Starting in late 1836, two ships filled mostly with Irish emigrants seeking a better life sailed across the Atlantic Ocean to New York before tragic wrecks only months apart left 215 dead in icy waters off Long Island's coast.

The ships Bristol and Mexico capsized and were wrecked offshore within two months of each other after pilots who were supposed to guide ships into New York Harbor had gone off duty. 

Back then, Hempstead Town residents buried the men, women and children and erected a monument in their memory at what's known as mariners' burial ground.

Last month, town board members designated that mass grave and monument at Rockville Cemetery in Lynbrook where 139 of the victims were interred as a historic landmark. The designation will preserve the victims' final resting place and give it greater protection against development or changes to the site. 

The Bristol wrecked on Nov. 21, 1836, followed by the wreck of the Mexico on Jan. 2, 1837.

The Bristol ran aground off Rockaway Beach a quarter-mile from shore before a massive wave splintered the vessel while it was stuck, causing 100 passengers to drown and leaving 44 survivors.

The Mexico smashed into a sandbar during a storm while about 200 yards off the shore of Long Beach. The single-digit temperatures caused 115 passengers to freeze to death, with rescuers able to save only eight crew members.

“They could hear the screams of the people,” said Lynbrook Village Historian Art Mattson, who wrote a book on the twin maritime disasters.

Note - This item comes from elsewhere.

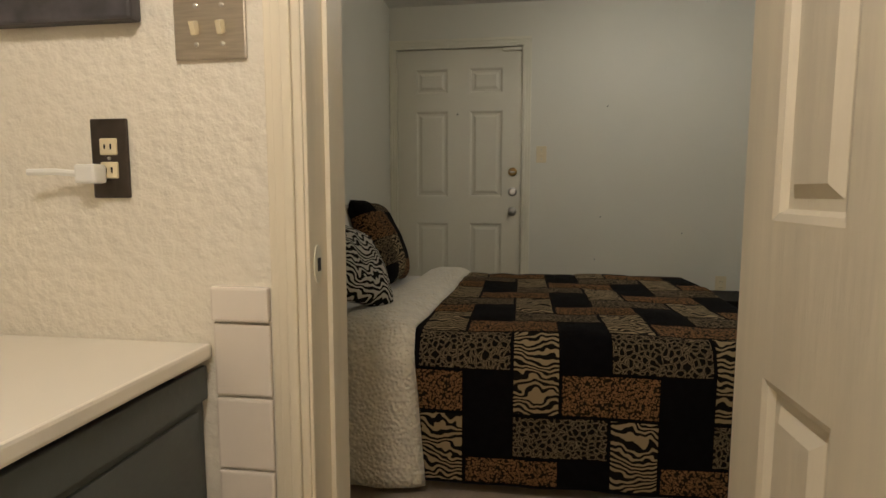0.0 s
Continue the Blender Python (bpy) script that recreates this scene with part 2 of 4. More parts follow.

“They could see the frozen bodies. They saw a couple that came to shore. They were frozen together in an embrace. They couldn’t pry them apart so they put them in one coffin," he said.

Town residents who were horrified by the mass deaths collected funds  — including money salvaged from the pockets of unclaimed victims — to pay for the burials and the monument.

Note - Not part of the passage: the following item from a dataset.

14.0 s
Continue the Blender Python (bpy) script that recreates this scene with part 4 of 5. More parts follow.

Later, the tragedies caught the attention of poet Walt Whitman, who lived in Hempstead Village and wrote about the wrecks in “Leaves of Grass" in 1855. 

In 1953, a young scholar who would later rise to a judgeship and become U.S. Supreme Court Justice Ruth Bader Ginsburg, wrote about the monument for New York Folklore Quarterly while a student at Cornell University.

But after her article on the double tragedy, attention mostly faded, Mattson said. 

He rediscovered the forgotten history of the shipwrecks shortly after moving to Lynbrook in 1972. He wandered into Rockville Cemetery, where he found the monument and burial site tucked away.

Mattson's discovery happened while he was grappling with his own personal tragedy at sea: his sister Irene had died while sailing to the Mediterranean when another boat struck hers.

Mattson traveled to England, Ireland and Salt Lake City, Utah, to conduct research, which led to his 2009 book, “Water and Ice: The Tragic Wrecks of the Bristol and the Mexico on the South Shore of Long Island.” 

It was Mattson and other Long Island history advocates, including East Rockaway Village Historian Frank Torre and Nassau County Ancient Order of Hibernians President Jack O’Brien, who called on the town to declare the burial ground a landmark. Town board members approved the measure March 14, and officials also created a 10-minute documentary on the wrecks. 

“I think they’d be delighted that they finally have a piece of land in America that’s theirs, that’s landmarked for them,” O’Brien said of the victims.

With Laura Mann

A double maritime tragedy: 

  • The Bristol and Mexico shipwrecks left 215 people dead in waters off Long Island within two months of each other, starting in late 1836.
  • The Town of Hempstead has designated the victims' mass burial ground in Lynbrook a landmark.